Speaking to this reporter just days before McLaren's death, Sex Pistols frontman John Lydon said he never really, as conventional wisdom has it, hated his ex-manager and courtroom adversary. "We were a great band but we had those awful management problems with Malcolm" says Lydon.
"After the very last ever Sex Pistols show in San Francisco (in 1978), he left me stranded without any money or plane ticket home. The whole thing had become a joke and he wasn't even speaking to me at the time. Then we had this insane court case and what really annoyed me was that he was claiming he owned my nickname "Johnny Rotten". It was a very frustrating time.
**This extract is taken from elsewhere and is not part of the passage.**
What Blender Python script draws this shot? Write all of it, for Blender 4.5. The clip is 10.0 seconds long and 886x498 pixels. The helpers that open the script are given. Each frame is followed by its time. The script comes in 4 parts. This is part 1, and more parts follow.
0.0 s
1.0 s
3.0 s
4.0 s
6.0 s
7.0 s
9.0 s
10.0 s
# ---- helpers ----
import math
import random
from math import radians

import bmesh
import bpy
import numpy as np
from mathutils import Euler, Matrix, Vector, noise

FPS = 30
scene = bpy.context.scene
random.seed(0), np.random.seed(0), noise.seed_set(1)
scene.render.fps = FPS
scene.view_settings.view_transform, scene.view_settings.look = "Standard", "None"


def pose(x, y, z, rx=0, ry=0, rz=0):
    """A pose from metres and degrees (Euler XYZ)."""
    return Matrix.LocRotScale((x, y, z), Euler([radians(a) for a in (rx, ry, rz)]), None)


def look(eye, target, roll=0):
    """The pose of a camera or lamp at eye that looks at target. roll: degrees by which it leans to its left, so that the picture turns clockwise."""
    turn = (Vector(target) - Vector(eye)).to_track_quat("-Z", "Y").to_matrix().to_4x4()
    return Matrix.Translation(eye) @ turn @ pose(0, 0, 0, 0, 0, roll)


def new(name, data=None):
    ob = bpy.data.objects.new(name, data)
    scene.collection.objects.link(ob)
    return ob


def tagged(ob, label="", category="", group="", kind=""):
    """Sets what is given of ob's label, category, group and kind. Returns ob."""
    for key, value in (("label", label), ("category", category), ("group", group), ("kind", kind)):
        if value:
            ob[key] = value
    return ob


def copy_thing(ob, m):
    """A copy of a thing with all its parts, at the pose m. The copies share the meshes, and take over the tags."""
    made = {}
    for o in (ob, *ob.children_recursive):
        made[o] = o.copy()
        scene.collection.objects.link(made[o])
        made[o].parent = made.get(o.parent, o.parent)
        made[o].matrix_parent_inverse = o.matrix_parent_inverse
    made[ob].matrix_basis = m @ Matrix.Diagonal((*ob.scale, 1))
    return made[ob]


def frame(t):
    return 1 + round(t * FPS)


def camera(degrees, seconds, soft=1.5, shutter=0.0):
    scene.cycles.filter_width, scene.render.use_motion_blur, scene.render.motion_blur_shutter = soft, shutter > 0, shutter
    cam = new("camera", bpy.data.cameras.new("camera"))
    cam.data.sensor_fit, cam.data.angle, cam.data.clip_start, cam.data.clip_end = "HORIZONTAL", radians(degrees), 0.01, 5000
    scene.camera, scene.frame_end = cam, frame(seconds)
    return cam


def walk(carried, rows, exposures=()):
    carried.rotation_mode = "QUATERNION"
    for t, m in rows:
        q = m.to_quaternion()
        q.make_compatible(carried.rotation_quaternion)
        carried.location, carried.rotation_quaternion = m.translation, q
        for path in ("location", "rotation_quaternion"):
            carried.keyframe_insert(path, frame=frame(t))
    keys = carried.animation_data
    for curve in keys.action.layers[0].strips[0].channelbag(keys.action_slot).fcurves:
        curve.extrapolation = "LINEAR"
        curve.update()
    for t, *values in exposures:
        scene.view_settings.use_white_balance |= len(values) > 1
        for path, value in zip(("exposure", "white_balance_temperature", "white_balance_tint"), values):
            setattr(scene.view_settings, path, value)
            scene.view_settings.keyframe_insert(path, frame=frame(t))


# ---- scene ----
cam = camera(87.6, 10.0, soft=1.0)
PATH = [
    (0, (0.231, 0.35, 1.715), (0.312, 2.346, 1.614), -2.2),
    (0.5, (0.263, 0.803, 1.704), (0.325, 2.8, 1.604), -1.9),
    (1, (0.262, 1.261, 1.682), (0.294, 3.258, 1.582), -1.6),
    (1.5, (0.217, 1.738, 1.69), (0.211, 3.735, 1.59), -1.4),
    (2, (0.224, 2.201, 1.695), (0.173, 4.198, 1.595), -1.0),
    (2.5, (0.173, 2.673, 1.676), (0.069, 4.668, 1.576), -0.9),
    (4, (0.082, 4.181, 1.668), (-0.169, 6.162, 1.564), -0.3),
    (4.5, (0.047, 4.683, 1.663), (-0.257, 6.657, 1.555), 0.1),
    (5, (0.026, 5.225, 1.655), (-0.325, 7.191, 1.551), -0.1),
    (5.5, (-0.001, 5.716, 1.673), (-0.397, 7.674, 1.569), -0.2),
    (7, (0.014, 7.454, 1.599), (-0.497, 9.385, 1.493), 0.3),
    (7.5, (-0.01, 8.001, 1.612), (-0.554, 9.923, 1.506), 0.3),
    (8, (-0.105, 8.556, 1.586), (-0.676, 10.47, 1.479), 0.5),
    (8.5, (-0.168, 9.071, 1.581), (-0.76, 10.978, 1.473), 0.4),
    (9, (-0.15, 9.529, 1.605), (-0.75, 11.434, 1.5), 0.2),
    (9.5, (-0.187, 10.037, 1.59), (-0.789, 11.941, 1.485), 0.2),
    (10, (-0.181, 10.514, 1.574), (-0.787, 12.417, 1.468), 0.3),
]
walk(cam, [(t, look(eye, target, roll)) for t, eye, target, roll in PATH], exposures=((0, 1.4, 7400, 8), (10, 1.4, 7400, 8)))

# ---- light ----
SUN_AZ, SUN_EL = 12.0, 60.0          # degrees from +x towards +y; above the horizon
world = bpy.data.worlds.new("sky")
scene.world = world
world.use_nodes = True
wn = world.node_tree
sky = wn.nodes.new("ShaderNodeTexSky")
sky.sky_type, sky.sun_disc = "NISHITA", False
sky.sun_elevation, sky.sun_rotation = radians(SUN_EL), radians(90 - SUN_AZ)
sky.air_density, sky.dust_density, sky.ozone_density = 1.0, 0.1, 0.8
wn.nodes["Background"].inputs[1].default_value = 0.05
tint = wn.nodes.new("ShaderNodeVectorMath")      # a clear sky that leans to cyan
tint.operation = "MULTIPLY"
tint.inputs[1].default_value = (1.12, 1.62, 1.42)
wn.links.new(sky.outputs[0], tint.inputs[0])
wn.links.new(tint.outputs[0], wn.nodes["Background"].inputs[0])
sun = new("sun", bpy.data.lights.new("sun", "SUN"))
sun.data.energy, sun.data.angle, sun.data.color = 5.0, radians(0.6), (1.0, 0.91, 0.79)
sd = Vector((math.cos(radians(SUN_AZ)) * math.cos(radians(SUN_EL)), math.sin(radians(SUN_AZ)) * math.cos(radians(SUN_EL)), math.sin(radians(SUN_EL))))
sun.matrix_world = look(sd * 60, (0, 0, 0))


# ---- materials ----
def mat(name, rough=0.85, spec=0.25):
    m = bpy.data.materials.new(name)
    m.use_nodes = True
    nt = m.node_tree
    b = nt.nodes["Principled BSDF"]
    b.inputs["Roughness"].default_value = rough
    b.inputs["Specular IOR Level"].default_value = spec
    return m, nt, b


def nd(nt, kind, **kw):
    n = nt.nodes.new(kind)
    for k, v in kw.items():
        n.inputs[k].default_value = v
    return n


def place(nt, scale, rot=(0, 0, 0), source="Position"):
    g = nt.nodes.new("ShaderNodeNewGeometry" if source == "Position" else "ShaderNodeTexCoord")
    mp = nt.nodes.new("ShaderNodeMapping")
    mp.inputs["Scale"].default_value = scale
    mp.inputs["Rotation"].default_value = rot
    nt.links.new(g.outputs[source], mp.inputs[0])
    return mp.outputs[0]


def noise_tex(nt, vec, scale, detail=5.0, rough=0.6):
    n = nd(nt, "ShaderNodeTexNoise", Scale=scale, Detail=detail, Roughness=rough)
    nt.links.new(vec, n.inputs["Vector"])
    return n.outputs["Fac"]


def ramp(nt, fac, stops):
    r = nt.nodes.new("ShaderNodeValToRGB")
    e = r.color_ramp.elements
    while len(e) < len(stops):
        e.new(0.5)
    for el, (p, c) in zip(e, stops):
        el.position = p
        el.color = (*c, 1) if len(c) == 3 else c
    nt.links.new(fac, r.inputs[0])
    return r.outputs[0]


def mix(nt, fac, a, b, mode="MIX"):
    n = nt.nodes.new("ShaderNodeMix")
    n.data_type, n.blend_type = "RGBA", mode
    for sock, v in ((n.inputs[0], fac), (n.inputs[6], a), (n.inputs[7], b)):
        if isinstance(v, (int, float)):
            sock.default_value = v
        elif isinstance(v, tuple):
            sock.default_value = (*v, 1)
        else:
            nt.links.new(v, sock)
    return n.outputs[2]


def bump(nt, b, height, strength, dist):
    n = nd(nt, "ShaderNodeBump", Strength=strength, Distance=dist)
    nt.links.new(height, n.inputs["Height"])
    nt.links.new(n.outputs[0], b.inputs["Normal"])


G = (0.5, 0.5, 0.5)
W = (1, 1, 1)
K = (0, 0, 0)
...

With The Pistols broken up, punk just become a coat hanger for people with studded leather jackets and spiky hair."
The main chronicler of the UK punk scene, writer Jon Savage, said yesterday of McLaren: "Without Malcolm there would not have been any British punk. He's one of those rare individuals who had a huge impact on the cultural and social life of his nation. What he did with fashion and music was extraordinary."
The ex-bass player with The Stone Roses, now with Primal Scream, "Mani" Mountfield, said yesterday: "What Malcolm and the Sex Pistols started was a generation of musicians who had the balls to think for themselves and challenge the normal working practices of the recording industry.
"I and many others of my generation are indebted to him for showing us the way. RIP Malcolm McLaren, a true innovator, visionary, instigator and agent provocateur."